Expectations and Opportunities

It may seem very wrong to contradict Python’s semantics in this way, and for all I know the multiprocessing library may try and do clever things to support the normal semantics behind the scenes (although it would be quite tricky to achieve), but anyone familiar with the “fork” system call in other languages would recognise and probably accept the semantic “discontinuity”. One thing I’ve learned is that it isn’t always possible to assume that people who are motivated to use such software will happen to share the same motivations as I and other library developers may have in writing that software.

However, it has also occurred to me that the behavioural differences caused in programs by pprocess could offer some opportunities. For example, programs can implement transactional behaviour by creating new processes which may or may not return data depending on whether the transactions performed by the new processes succeed or fail. Of course, it is possible to implement such transactional behaviour in Python already with some discipline, but the underlying copy-on-write semantics that allow “fork” and pprocess to function make it much easier and arguably more reliable.

With CPython’s scalability constantly being questioned, despite attempts to provide improved concurrency features (in Python 3, at least), and with a certain amount of enthusiasm in some circles for functional programming and the ability to eliminate side effects in parts of Python programs, maybe such broken expectations point the way to evolved forms of Python that possibly work better for certain kinds of applications or systems.

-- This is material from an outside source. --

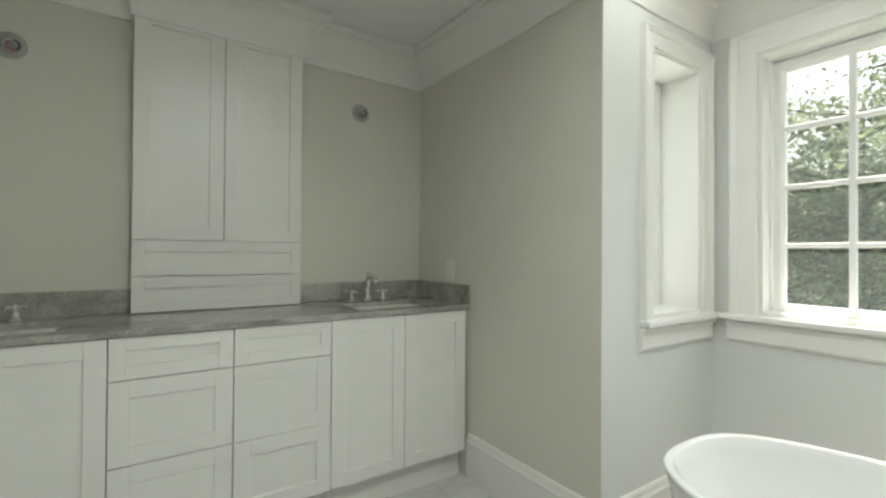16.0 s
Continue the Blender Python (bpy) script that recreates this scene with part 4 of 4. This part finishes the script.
box_part("lid", (-0.057, 0.057, -0.037, 0.037, 0.0225, 0.031), BRASS, bx, 0.002)
RED = plain("rust_red_cover", (0.32, 0.06, 0.035), 0.6, vary=0.15, scale=12)
PAPER = plain("book_pages", (0.70, 0.64, 0.52), 0.9, vary=0.1, scale=60)
for k, (dx, ww, hh) in enumerate(((-2.66, 0.34, 0.034), (-2.67, 0.31, 0.030))):
    z = 0.169 + 0.035 * k
    bk = thing("book", pose(dx, 4.88, z, 0, 0, 3 - 5 * k), "large rust-red book lying on the low shelf", "book", "books on the shelf")
    box_part("pages", (-ww / 2 + 0.006, ww / 2 - 0.004, -0.115, 0.115, 0.003, hh - 0.003), PAPER, bk, 0)
    for a, b in ((0, 0.003), (hh - 0.003, hh)):
        box_part("cover", (-ww / 2, ww / 2, -0.12, 0.12, a, b), RED, bk, 0.0008)
    box_part("spine", (-ww / 2 - 0.002, -ww / 2 + 0.004, -0.12, 0.12, 0.003, hh - 0.003), RED, bk, 0.0008)


# paintings
def paint(name, color, vary=0.12, scale=6.0):
    m, nt, bs = node_material(name)
    a, b = texture_at(nt, scale, 6, 0.65, (1, 1, 2.5)), texture_at(nt, 55, 4)
    r = ramp(nt, a.outputs[0], [(0.3, tuple(c * (1 - vary) for c in color)), (0.7, tuple(min(1, c * (1 + vary)) for c in color))])
    link(nt, r.outputs[0], bs.inputs["Base Color"])
    bs.inputs["Roughness"].default_value = 0.75
    bump(nt, bs, b.outputs[0], 0.35)
    return m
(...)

So, it turns out that user feedback doesn’t have to be about bug reports and support questions and nothing else: it can really get you thinking about larger issues, questioning long-held assumptions, and even be a motivation to look at certain topics once again. But for now, I hope that Kai’s programs keep producing correct data as they scale across the numerous cores of the cluster he is using. We can learn new things about my software another time!